** Begin **
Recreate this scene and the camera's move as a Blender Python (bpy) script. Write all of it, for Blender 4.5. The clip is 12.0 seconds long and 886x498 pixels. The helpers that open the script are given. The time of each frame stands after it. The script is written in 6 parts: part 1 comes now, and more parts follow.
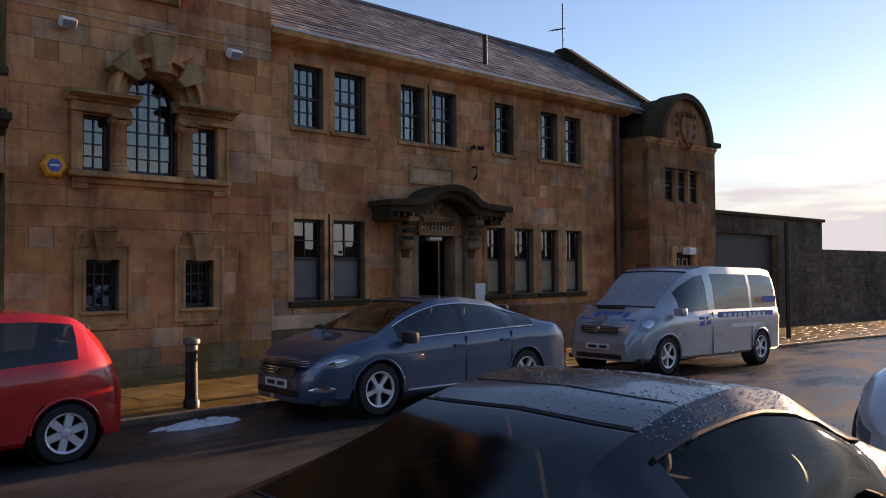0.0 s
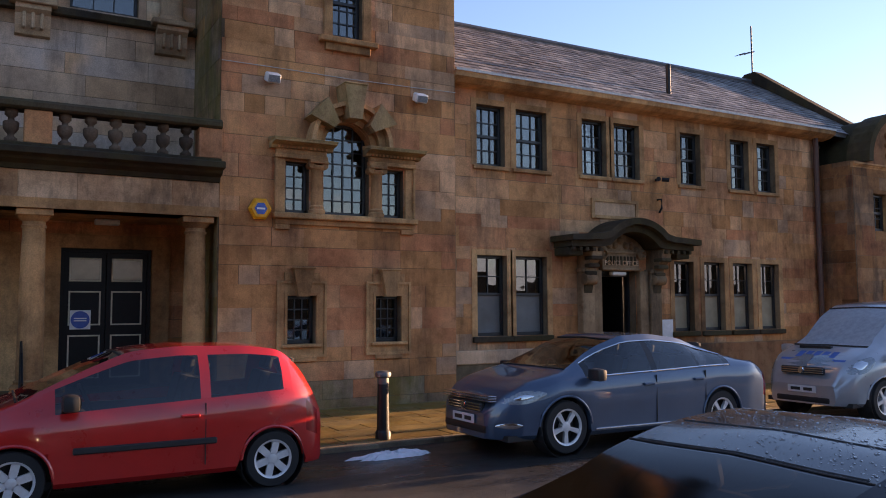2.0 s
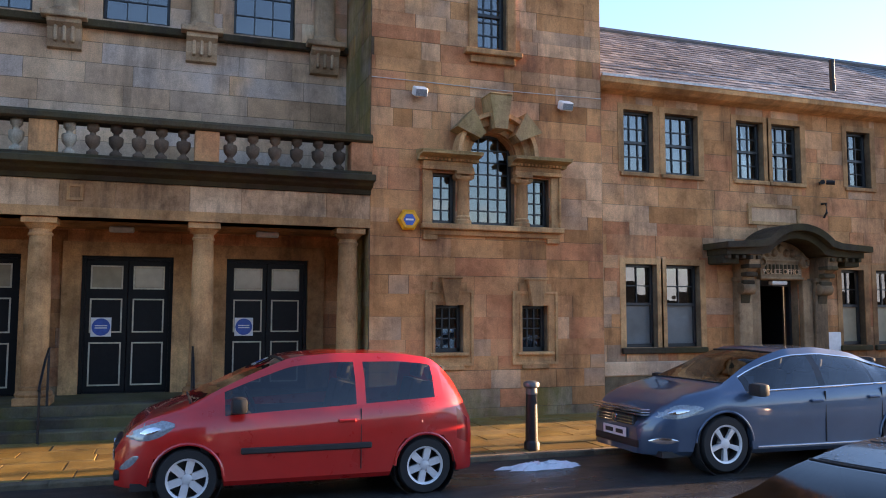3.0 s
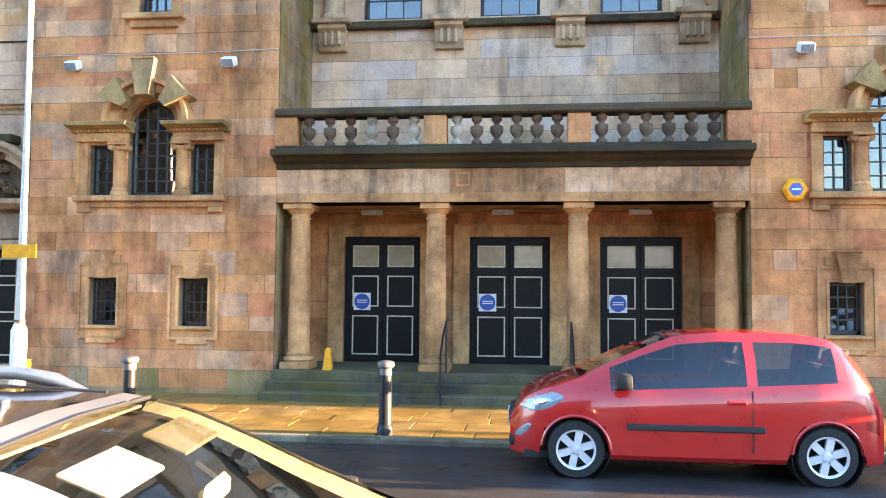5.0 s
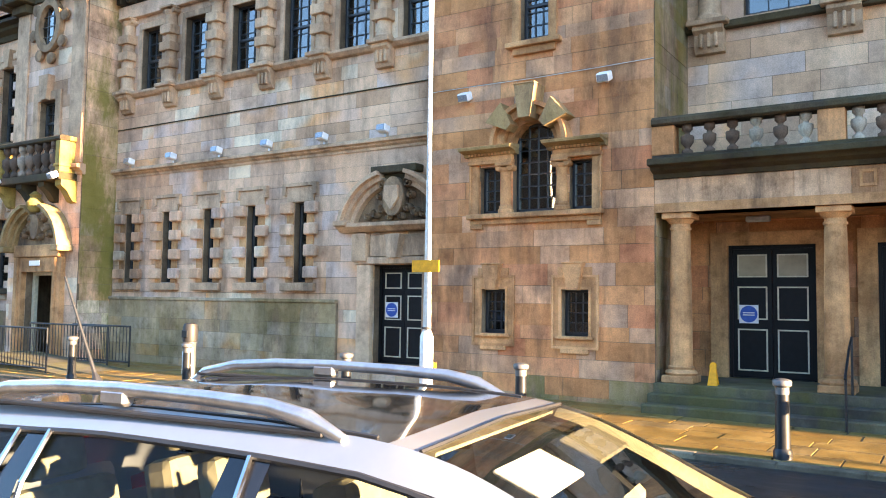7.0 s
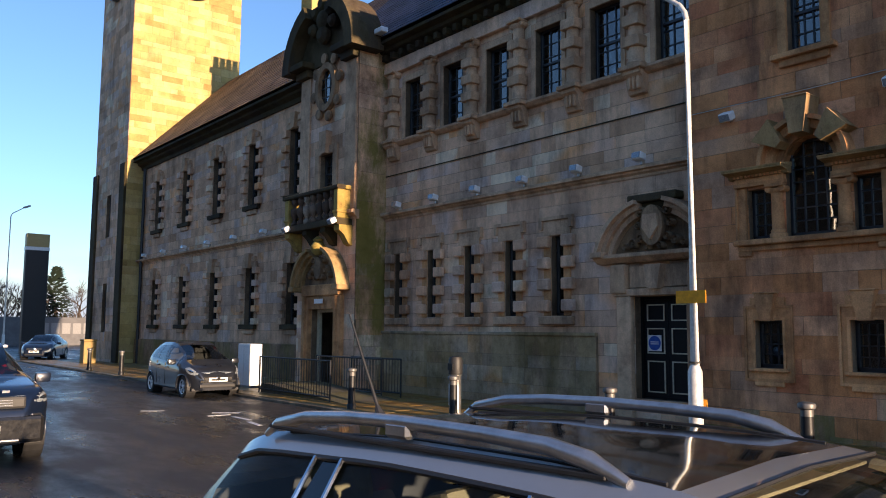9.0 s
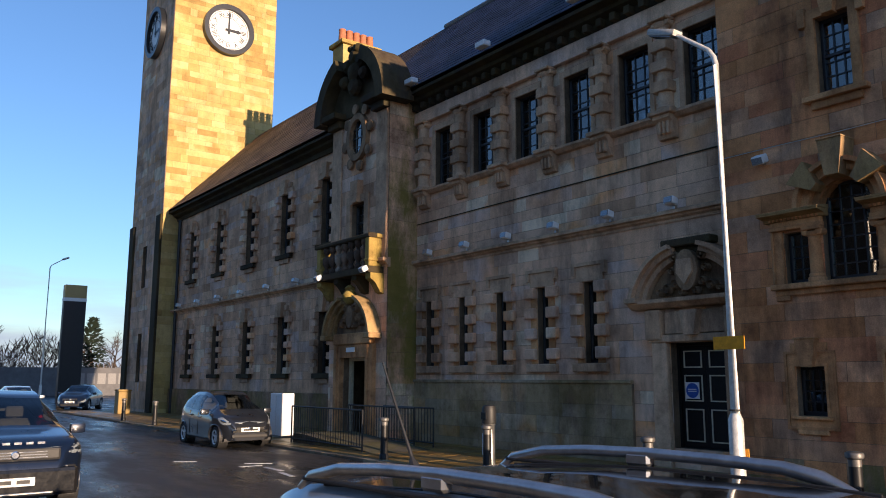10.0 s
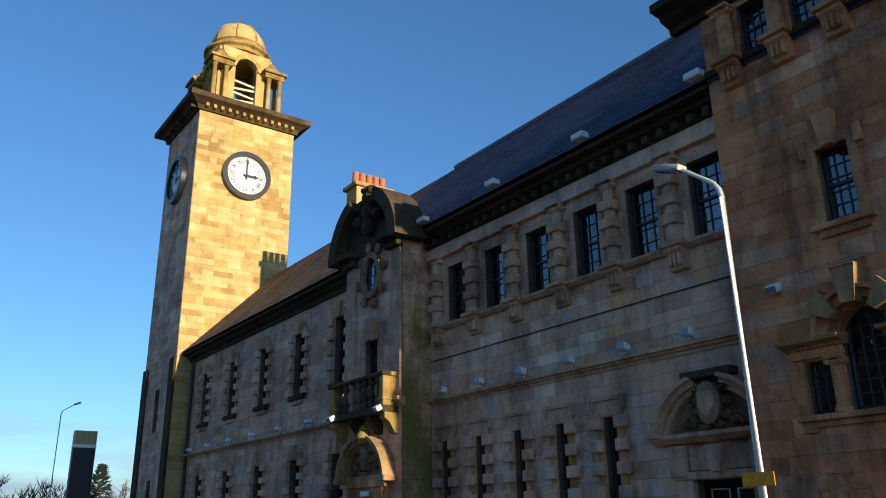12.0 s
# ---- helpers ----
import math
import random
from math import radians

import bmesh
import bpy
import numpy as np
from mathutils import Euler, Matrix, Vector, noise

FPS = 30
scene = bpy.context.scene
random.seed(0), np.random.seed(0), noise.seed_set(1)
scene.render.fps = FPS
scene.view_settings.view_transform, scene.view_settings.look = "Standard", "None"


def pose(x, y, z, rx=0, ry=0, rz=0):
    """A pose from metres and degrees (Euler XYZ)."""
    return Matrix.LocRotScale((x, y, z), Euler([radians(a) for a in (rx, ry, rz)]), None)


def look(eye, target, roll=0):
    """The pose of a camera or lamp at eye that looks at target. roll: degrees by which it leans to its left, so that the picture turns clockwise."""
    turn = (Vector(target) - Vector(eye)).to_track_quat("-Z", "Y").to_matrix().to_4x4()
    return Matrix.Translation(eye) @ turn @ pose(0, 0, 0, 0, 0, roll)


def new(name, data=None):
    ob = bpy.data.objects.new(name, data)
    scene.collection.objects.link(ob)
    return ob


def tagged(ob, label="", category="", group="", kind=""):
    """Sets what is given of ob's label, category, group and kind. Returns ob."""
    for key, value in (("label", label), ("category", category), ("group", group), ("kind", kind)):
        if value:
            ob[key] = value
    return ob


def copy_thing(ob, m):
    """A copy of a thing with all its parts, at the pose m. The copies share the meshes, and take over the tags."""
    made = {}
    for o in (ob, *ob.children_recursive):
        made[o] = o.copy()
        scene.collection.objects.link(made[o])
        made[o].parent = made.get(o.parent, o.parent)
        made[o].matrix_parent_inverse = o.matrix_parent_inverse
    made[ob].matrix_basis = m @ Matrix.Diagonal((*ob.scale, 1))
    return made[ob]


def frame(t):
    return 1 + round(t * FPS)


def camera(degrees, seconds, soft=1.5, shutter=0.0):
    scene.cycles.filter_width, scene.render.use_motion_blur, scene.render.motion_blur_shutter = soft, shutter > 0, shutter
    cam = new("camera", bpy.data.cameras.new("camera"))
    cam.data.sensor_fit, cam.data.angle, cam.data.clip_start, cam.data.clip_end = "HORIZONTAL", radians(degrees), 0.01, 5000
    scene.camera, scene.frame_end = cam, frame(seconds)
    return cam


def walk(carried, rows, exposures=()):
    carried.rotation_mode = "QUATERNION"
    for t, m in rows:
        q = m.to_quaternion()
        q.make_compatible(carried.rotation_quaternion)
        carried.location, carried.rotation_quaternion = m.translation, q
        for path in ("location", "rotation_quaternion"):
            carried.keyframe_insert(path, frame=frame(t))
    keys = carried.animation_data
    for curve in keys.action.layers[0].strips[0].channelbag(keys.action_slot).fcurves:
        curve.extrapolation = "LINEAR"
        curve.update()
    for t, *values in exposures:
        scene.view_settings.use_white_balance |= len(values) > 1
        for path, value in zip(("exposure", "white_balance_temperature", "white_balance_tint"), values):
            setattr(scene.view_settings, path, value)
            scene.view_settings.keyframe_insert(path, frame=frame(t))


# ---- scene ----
cam = camera(58.0, 12.0, soft=1.0)
PATH = [
    (0, (0.751, -13.365, 1.821), (2.09, -11.88, 1.876), -0.4),
    (0.5, (0.735, -13.357, 1.821), (2.053, -11.856, 1.923), -0.6),
    (1, (0.719, -13.348, 1.822), (1.96, -11.786, 1.949), -0.7),
    (1.5, (0.7, -13.336, 1.824), (1.808, -11.677, 1.961), -0.5),
    (2, (0.677, -13.321, 1.825), (1.654, -11.582, 1.971), -0.3),
    (2.5, (0.649, -13.306, 1.826), (1.469, -11.488, 1.985), -0.1),
    (3, (0.615, -13.29, 1.826), (1.268, -11.408, 1.996), 0.1),
    (3.2, (0.599, -13.285, 1.826), (1.166, -11.375, 1.996), 0.1),
    (4.8, (0.457, -13.259, 1.818), (0.324, -11.267, 1.936), 0.7),
    (5, (0.442, -13.259, 1.818), (0.216, -11.275, 1.928), 0.5),
    (5.5, (0.412, -13.266, 1.818), (-0.025, -11.317, 1.921), 0.4),
    (6, (0.386, -13.278, 1.817), (-0.231, -11.378, 1.922), 0.4),
    (6.5, (0.359, -13.287, 1.817), (-0.489, -11.48, 1.943), 0.7),
    (7, (0.328, -13.288, 1.817), (-0.751, -11.61, 1.945), 0.8),
    (7.5, (0.299, -13.285, 1.818), (-0.954, -11.73, 1.927), 0.4),
    (7.7, (0.289, -13.283, 1.818), (-1.021, -11.775, 1.922), 0.5),
    (9.5, (0.215, -13.259, 1.825), (-1.363, -12.057, 2.076), 0.2),
    (10, (0.198, -13.253, 1.826), (-1.382, -12.07, 2.146), 0.1),
    (10.5, (0.188, -13.248, 1.826), (-1.405, -12.116, 2.256), -0.2),
    (11, (0.183, -13.242, 1.827), (-1.41, -12.148, 2.343), -0.6),
    (11.5, (0.18, -13.236, 1.827), (-1.385, -12.137, 2.411), -0.7),
    (12, (0.181, -13.23, 1.827), (-1.352, -12.121, 2.477), -0.9),
]
EXPOSURES = [(0, 1.05, 8300, 34), (1.5, 1.4, 8400, 37), (3.0, 2.45, 7900, 29), (4.8, 3.85, 8100, 21), (5.5, 3.9, 8100, 22), (6.4, 3.62, 7900, 22), (7.0, 3.55, 7700, 20), (7.6, 3.05, 7400, 20),
             (8.6, 1.45, 6700, 19), (9.5, 0.93, 6600, 29), (10.5, 0.65, 6100, 15), (12, 0.58, 5800, 11)]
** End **
EXERCISE: List each line in the listing that contains the string "link".

RESULT OF THE EXERCISE:
    scene.collection.objects.link(ob)
        scene.collection.objects.link(made[o])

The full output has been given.